慶応(北神奈川)が、今大会初のサヨナラ勝ちで初戦を突破した。

 2-2のまま迎えた9回2死一、二塁、宮尾がカウント3-1から狙っていた直球を中前にはじき返し、二塁走者が生還。ベンチから飛び出してきたチームメートと抱き合った。「絶対に決めてやろうという強い気持ちだった。諦めないでやったことが、結果につながった」と笑みを浮かべた。

 リベンジを果たした。森林貴彦監督(45)が掲げた1回戦のテーマは「捲土(けんど)重来」。今春センバツの初戦、彦根東に3-4で敗れた悔しさを、見事に晴らした。センバツではチャンスで1本が出なかったが、今大会は結果を残した。打撃に苦しんだ時、アドバイスをくれたのは早大で元巨人の仁志敏久氏らとともにプレーした父毅さんだった。幼い頃には守備の基本もたたき込まれ「感謝の気持ちを伝えたい。でも、まだまだ試合が続くので」と先を見据えた。

 前回甲子園に出場した10年前は、8強入り。当時小学生だった宮尾は、北神奈川大会の決勝戦慶応-東海大相模を横浜スタジアムのスタンドで観戦。「憧れた」と法政二中からの進学を考えるきっかけとなった。今大会前には、You Tubeで当時の先輩の試合を見て、気持ちを高めてきた。

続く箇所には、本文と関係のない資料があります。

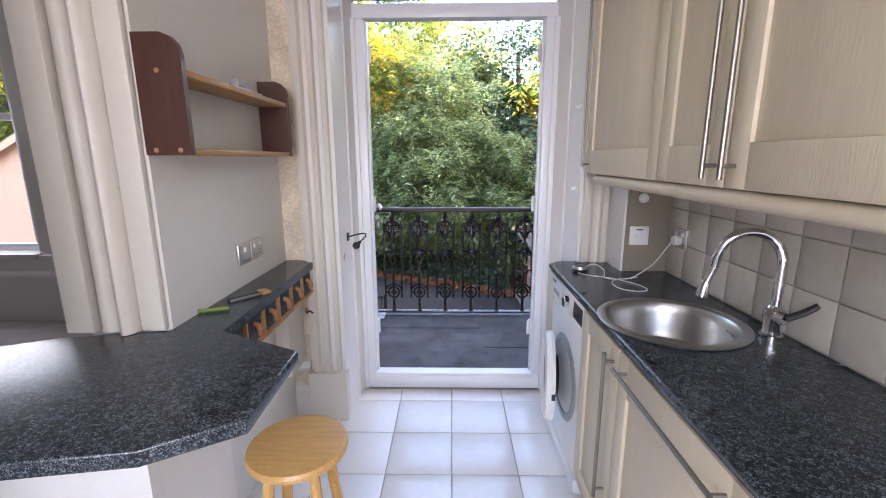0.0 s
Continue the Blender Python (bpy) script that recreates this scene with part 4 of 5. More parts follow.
# woodland beyond: trunks and crowns; tallest crowns, mostly out of view, added to block sun
WOOD = [(-16, 25, "green_leaf", 3.6, 5.5), (-12, 22, "green_leaf", 3.4, 4.8), (-8.5, 20, "laurel", 2.8, 2.6), (-6.0, 22.5, "green_leaf", 3.4, 5.2), (-2.0, 22, "green_leaf", 3.0, 3.2), (1.5, 21.5, "laurel", 2.6, 2.2),
        (6.5, 22, "laurel", 3.2, 4.0), (2.6, 16.3, "laurel", 1.7, 0.6), (6.4, 16.0, "laurel", 2.4, 0.3), (9.8, 16.0, "laurel", 2.6, 0.6), (13.0, 13.0, "laurel", 2.6, 1.4), (13.8, 9.0, "green_leaf", 2.8, 2.8),
        (14.5, 5.5, "laurel", 2.8, 1.6), (14.0, 2.0, "green_leaf", 3.0, 2.8), (12.4, 6.4, "green_leaf", 1.6, 0.2), (13.0, 18.0, "green_leaf", 3.2, 4.4), (18, 11, "green_leaf", 3.4, 5.2), (18.0, 4.0, "green_leaf", 3.4, 4.6),
        (-20, 20, "green_leaf", 3.4, 4.5), (-25, 24, "laurel", 3.2, 3.6), (-31, 17, "green_leaf", 3.6, 5.0), (-13.0, 17.5, "laurel", 2.0, 2.0), (10.0, 22.0, "green_leaf", 3.2, 3.4), (14.5, 10.0, "green_leaf", 3.6, 7.6), (18.5, 8.0, "green_leaf", 3.8, 8.5), (14.0, 16.0, "green_leaf", 3.8, 8.2), (20, 15, "green_leaf", 4.0, 9.0), (22.5, 11.5, "laurel", 4.0, 9.5), (-18, 22, "green_leaf", 4.2, 8.0), (-10.5, 24, "green_leaf", 4.2, 7.6), (-24, 27, "green_leaf", 4.5, 8.0), (-34, 24, "green_leaf", 5.0, 7.5), (-29, 31, "laurel", 5.0, 7.0), (-4.0, 26, "laurel", 3.6, 6.2), (-38, 14, "green_leaf", 5.0, 7.0), (-42, 22, "laurel", 5.0, 6.0), (-36, 5, "green_leaf", 5.0, 6.5), (9.0, 19.0, "laurel", 3.0, 3.0), (-1.2, 20.0, "green_leaf", 3.0, 4.6), (2.6, 20.5, "laurel", 2.6, 4.4), (16.5, 7.6, "laurel", 3.0, 4.6), (15.5, 4.4, "laurel", 3.0, 5.2)]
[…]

 県大会では東海大相模、桐光学園など強豪を倒し、勢いのまま甲子園も駆け上がる。最長ブランクとなる102年ぶりの優勝に向け「目指すのは日本一です。伝統があるチームなので、慶応の名に恥じないように戦って、歴史に名を刻みたい」と宣言した。【保坂恭子】

 ◆慶応の1916年(大5)夏 慶応普通部として初出場し、初優勝した。大会(当時は全国中等学校優勝野球大会)は豊中グラウンドで出場12校により行われ、慶応普通部は決勝で市岡中を6-2で下した。主戦投手の山口昇は慶大のレギュラーを兼ねていたが、当時は出場できた。打線は米国籍のジョン・ダン一塁手が2番を打った。